WRITTEN EXERCISE -
Leave out every picture, then transcribe the rest of the listing exactly.
#### DATA EXCERPT ####
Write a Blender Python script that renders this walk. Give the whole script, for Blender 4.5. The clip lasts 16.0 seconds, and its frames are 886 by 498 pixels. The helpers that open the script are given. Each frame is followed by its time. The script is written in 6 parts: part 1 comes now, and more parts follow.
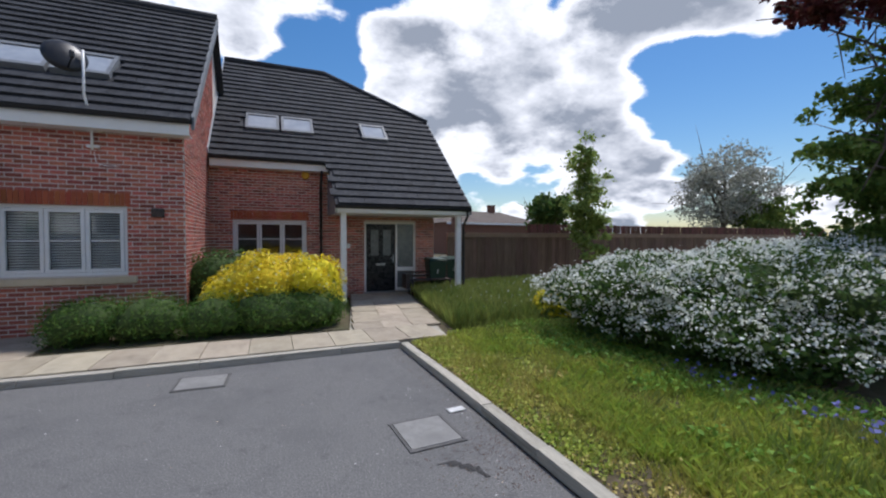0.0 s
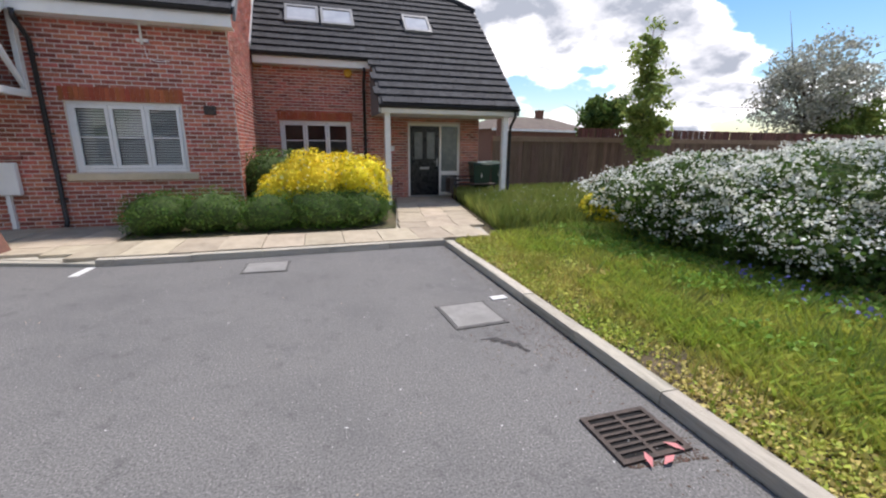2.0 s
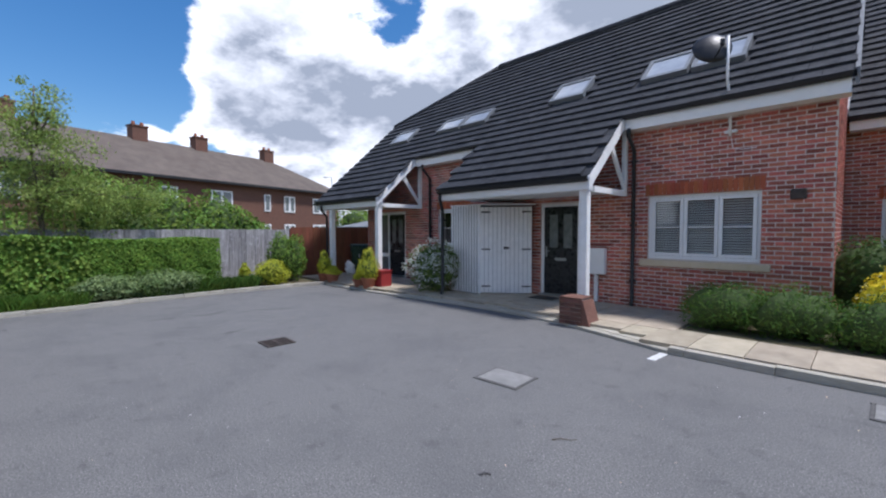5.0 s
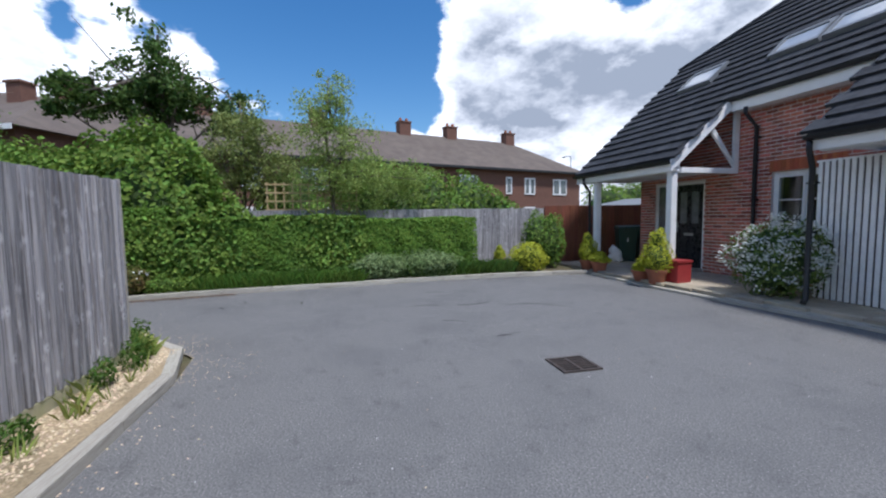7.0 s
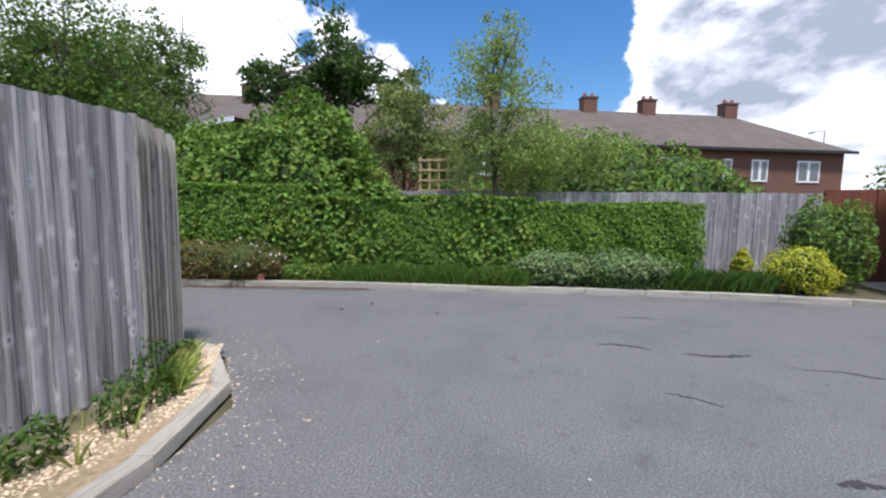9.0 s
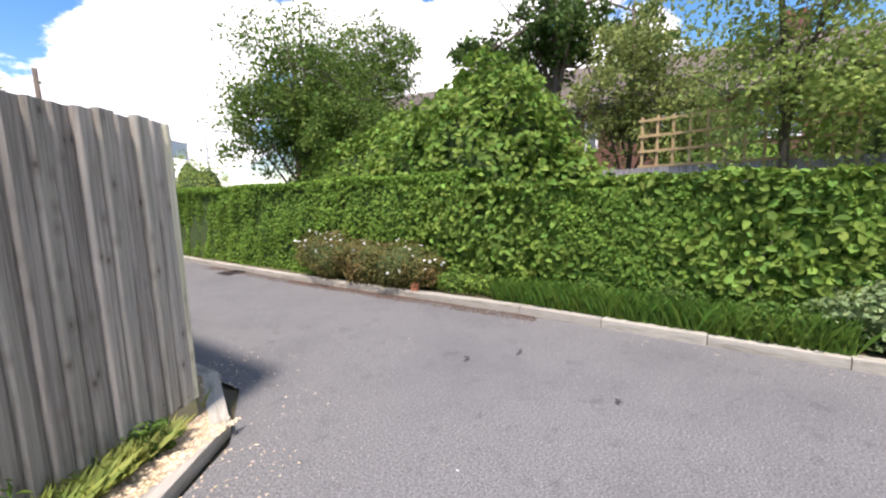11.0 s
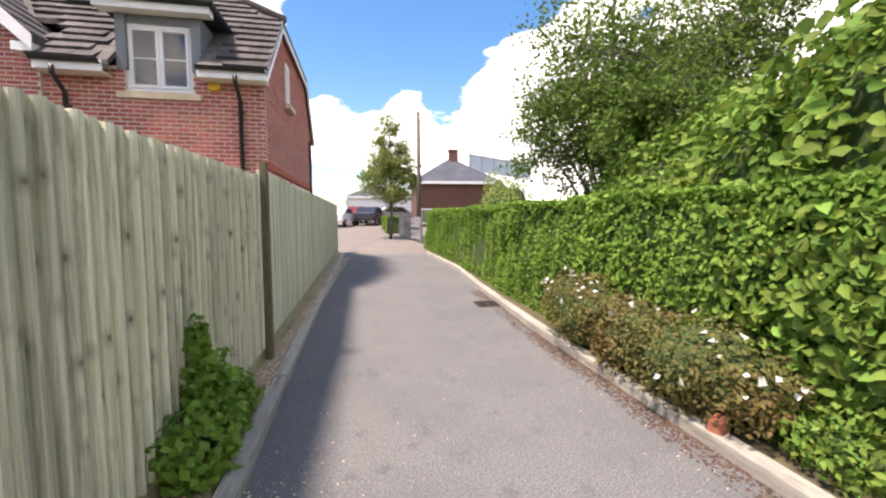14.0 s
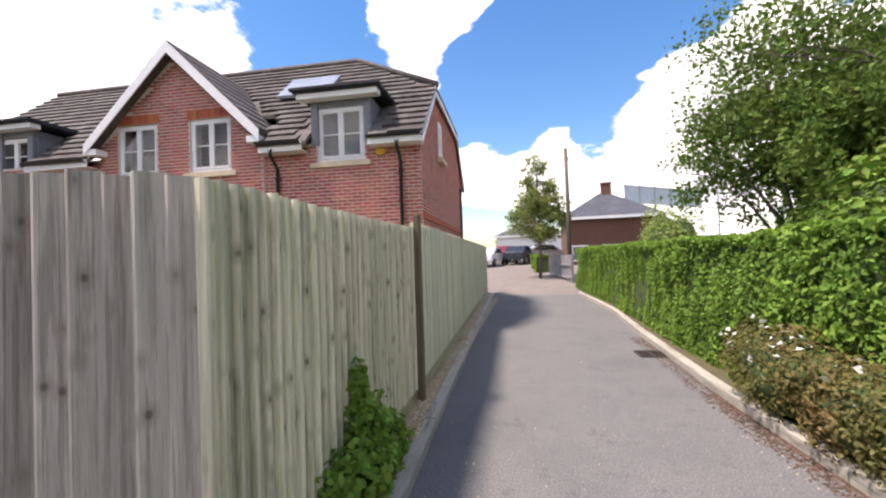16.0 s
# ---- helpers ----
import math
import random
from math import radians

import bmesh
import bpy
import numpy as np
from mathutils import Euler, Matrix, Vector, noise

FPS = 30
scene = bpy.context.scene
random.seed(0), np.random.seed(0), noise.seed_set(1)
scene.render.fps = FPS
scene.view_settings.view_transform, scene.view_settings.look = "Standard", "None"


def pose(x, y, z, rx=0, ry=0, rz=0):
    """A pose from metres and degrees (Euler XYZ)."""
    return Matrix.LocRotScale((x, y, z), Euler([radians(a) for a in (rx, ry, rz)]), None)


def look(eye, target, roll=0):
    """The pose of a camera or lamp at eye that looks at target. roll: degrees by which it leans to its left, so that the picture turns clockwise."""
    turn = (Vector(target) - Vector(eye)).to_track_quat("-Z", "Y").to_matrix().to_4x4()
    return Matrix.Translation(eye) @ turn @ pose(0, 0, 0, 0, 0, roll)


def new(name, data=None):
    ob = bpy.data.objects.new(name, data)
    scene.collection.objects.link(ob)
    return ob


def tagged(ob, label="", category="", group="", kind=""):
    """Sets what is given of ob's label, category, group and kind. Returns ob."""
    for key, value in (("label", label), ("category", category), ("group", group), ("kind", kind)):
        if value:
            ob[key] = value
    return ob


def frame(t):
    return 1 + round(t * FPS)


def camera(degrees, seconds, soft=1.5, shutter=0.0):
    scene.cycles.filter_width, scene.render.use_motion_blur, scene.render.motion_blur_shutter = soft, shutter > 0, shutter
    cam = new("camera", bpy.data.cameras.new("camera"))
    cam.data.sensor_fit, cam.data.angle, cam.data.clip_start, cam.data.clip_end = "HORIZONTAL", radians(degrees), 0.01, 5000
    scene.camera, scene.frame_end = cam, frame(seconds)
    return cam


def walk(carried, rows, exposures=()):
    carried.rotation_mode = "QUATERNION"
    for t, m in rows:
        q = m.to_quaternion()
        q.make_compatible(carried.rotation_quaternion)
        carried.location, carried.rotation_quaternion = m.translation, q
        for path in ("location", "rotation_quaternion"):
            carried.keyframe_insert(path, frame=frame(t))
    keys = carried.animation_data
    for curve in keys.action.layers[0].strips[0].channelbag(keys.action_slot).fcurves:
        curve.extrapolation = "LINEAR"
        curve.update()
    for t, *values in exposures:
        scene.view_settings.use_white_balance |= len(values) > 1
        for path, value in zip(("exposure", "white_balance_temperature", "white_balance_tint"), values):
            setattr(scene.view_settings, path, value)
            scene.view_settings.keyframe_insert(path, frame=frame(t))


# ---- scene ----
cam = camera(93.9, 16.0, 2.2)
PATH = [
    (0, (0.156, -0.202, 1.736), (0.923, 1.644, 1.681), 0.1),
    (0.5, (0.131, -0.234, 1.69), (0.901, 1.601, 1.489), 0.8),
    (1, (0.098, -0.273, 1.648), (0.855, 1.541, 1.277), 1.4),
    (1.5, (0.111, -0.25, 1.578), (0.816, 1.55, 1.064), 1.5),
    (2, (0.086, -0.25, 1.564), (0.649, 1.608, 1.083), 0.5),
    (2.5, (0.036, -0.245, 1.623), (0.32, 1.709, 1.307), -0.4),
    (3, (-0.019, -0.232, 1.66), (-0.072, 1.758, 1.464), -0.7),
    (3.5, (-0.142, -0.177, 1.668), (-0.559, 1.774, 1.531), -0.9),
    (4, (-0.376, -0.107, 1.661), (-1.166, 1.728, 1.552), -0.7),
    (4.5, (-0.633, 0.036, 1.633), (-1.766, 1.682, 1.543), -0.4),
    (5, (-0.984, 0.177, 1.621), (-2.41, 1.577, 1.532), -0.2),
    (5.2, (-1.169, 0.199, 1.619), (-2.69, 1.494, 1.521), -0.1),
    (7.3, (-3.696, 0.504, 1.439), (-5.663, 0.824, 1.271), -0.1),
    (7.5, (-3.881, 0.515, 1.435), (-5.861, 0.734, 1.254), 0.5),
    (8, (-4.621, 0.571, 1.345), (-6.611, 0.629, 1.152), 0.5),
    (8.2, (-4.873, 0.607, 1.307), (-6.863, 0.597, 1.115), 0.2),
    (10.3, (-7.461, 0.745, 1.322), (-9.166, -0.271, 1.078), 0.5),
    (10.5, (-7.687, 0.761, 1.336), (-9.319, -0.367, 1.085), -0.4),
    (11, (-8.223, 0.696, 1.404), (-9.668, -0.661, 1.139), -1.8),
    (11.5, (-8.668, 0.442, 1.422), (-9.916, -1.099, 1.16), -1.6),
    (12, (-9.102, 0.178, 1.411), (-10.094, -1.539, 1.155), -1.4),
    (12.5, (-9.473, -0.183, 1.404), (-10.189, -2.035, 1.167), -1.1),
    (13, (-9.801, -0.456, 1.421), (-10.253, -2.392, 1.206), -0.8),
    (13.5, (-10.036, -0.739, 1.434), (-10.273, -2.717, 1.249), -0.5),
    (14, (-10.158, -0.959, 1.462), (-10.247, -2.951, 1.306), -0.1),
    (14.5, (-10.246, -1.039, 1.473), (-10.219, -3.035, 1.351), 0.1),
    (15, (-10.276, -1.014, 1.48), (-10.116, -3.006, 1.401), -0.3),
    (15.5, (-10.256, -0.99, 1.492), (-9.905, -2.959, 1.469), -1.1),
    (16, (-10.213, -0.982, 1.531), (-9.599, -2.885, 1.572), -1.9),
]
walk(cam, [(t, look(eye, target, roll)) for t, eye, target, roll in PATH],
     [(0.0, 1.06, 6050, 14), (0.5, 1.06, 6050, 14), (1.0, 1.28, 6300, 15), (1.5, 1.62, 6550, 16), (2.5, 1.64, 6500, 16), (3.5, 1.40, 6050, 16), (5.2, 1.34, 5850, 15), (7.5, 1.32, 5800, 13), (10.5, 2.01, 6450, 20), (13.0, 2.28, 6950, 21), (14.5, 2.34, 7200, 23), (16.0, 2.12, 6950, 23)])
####
SOLUTION TO THIS PROBLEM -
Write a Blender Python script that renders this walk. Give the whole script, for Blender 4.5. The clip lasts 16.0 seconds, and its frames are 886 by 498 pixels. The helpers that open the script are given. Each frame is followed by its time. The script is written in 6 parts: part 1 comes now, and more parts follow.
0.0 s
2.0 s
5.0 s
7.0 s
9.0 s
11.0 s
14.0 s
16.0 s
# ---- helpers ----
import math
import random
from math import radians

import bmesh
import bpy
import numpy as np
from mathutils import Euler, Matrix, Vector, noise

FPS = 30
scene = bpy.context.scene
random.seed(0), np.random.seed(0), noise.seed_set(1)
scene.render.fps = FPS
scene.view_settings.view_transform, scene.view_settings.look = "Standard", "None"


def pose(x, y, z, rx=0, ry=0, rz=0):
    """A pose from metres and degrees (Euler XYZ)."""
    return Matrix.LocRotScale((x, y, z), Euler([radians(a) for a in (rx, ry, rz)]), None)


def look(eye, target, roll=0):
    """The pose of a camera or lamp at eye that looks at target. roll: degrees by which it leans to its left, so that the picture turns clockwise."""
    turn = (Vector(target) - Vector(eye)).to_track_quat("-Z", "Y").to_matrix().to_4x4()
    return Matrix.Translation(eye) @ turn @ pose(0, 0, 0, 0, 0, roll)


def new(name, data=None):
    ob = bpy.data.objects.new(name, data)
    scene.collection.objects.link(ob)
    return ob


def tagged(ob, label="", category="", group="", kind=""):
    """Sets what is given of ob's label, category, group and kind. Returns ob."""
    for key, value in (("label", label), ("category", category), ("group", group), ("kind", kind)):
        if value:
            ob[key] = value
    return ob


def frame(t):
    return 1 + round(t * FPS)


def camera(degrees, seconds, soft=1.5, shutter=0.0):
    scene.cycles.filter_width, scene.render.use_motion_blur, scene.render.motion_blur_shutter = soft, shutter > 0, shutter
    cam = new("camera", bpy.data.cameras.new("camera"))
    cam.data.sensor_fit, cam.data.angle, cam.data.clip_start, cam.data.clip_end = "HORIZONTAL", radians(degrees), 0.01, 5000
    scene.camera, scene.frame_end = cam, frame(seconds)
    return cam


def walk(carried, rows, exposures=()):
    carried.rotation_mode = "QUATERNION"
    for t, m in rows:
        q = m.to_quaternion()
        q.make_compatible(carried.rotation_quaternion)
        carried.location, carried.rotation_quaternion = m.translation, q
        for path in ("location", "rotation_quaternion"):
            carried.keyframe_insert(path, frame=frame(t))
    keys = carried.animation_data
    for curve in keys.action.layers[0].strips[0].channelbag(keys.action_slot).fcurves:
        curve.extrapolation = "LINEAR"
        curve.update()
    for t, *values in exposures:
        scene.view_settings.use_white_balance |= len(values) > 1
        for path, value in zip(("exposure", "white_balance_temperature", "white_balance_tint"), values):
            setattr(scene.view_settings, path, value)
            scene.view_settings.keyframe_insert(path, frame=frame(t))


# ---- scene ----
cam = camera(93.9, 16.0, 2.2)
PATH = [
    (0, (0.156, -0.202, 1.736), (0.923, 1.644, 1.681), 0.1),
    (0.5, (0.131, -0.234, 1.69), (0.901, 1.601, 1.489), 0.8),
    (1, (0.098, -0.273, 1.648), (0.855, 1.541, 1.277), 1.4),
    (1.5, (0.111, -0.25, 1.578), (0.816, 1.55, 1.064), 1.5),
    (2, (0.086, -0.25, 1.564), (0.649, 1.608, 1.083), 0.5),
    (2.5, (0.036, -0.245, 1.623), (0.32, 1.709, 1.307), -0.4),
    (3, (-0.019, -0.232, 1.66), (-0.072, 1.758, 1.464), -0.7),
    (3.5, (-0.142, -0.177, 1.668), (-0.559, 1.774, 1.531), -0.9),
    (4, (-0.376, -0.107, 1.661), (-1.166, 1.728, 1.552), -0.7),
    (4.5, (-0.633, 0.036, 1.633), (-1.766, 1.682, 1.543), -0.4),
    (5, (-0.984, 0.177, 1.621), (-2.41, 1.577, 1.532), -0.2),
    (5.2, (-1.169, 0.199, 1.619), (-2.69, 1.494, 1.521), -0.1),
    (7.3, (-3.696, 0.504, 1.439), (-5.663, 0.824, 1.271), -0.1),
    (7.5, (-3.881, 0.515, 1.435), (-5.861, 0.734, 1.254), 0.5),
    (8, (-4.621, 0.571, 1.345), (-6.611, 0.629, 1.152), 0.5),
    (8.2, (-4.873, 0.607, 1.307), (-6.863, 0.597, 1.115), 0.2),
    (10.3, (-7.461, 0.745, 1.322), (-9.166, -0.271, 1.078), 0.5),
    (10.5, (-7.687, 0.761, 1.336), (-9.319, -0.367, 1.085), -0.4),
    (11, (-8.223, 0.696, 1.404), (-9.668, -0.661, 1.139), -1.8),
    (11.5, (-8.668, 0.442, 1.422), (-9.916, -1.099, 1.16), -1.6),
    (12, (-9.102, 0.178, 1.411), (-10.094, -1.539, 1.155), -1.4),
    (12.5, (-9.473, -0.183, 1.404), (-10.189, -2.035, 1.167), -1.1),
    (13, (-9.801, -0.456, 1.421), (-10.253, -2.392, 1.206), -0.8),
    (13.5, (-10.036, -0.739, 1.434), (-10.273, -2.717, 1.249), -0.5),
    (14, (-10.158, -0.959, 1.462), (-10.247, -2.951, 1.306), -0.1),
    (14.5, (-10.246, -1.039, 1.473), (-10.219, -3.035, 1.351), 0.1),
    (15, (-10.276, -1.014, 1.48), (-10.116, -3.006, 1.401), -0.3),
    (15.5, (-10.256, -0.99, 1.492), (-9.905, -2.959, 1.469), -1.1),
    (16, (-10.213, -0.982, 1.531), (-9.599, -2.885, 1.572), -1.9),
]
walk(cam, [(t, look(eye, target, roll)) for t, eye, target, roll in PATH],
     [(0.0, 1.06, 6050, 14), (0.5, 1.06, 6050, 14), (1.0, 1.28, 6300, 15), (1.5, 1.62, 6550, 16), (2.5, 1.64, 6500, 16), (3.5, 1.40, 6050, 16), (5.2, 1.34, 5850, 15), (7.5, 1.32, 5800, 13), (10.5, 2.01, 6450, 20), (13.0, 2.28, 6950, 21), (14.5, 2.34, 7200, 23), (16.0, 2.12, 6950, 23)])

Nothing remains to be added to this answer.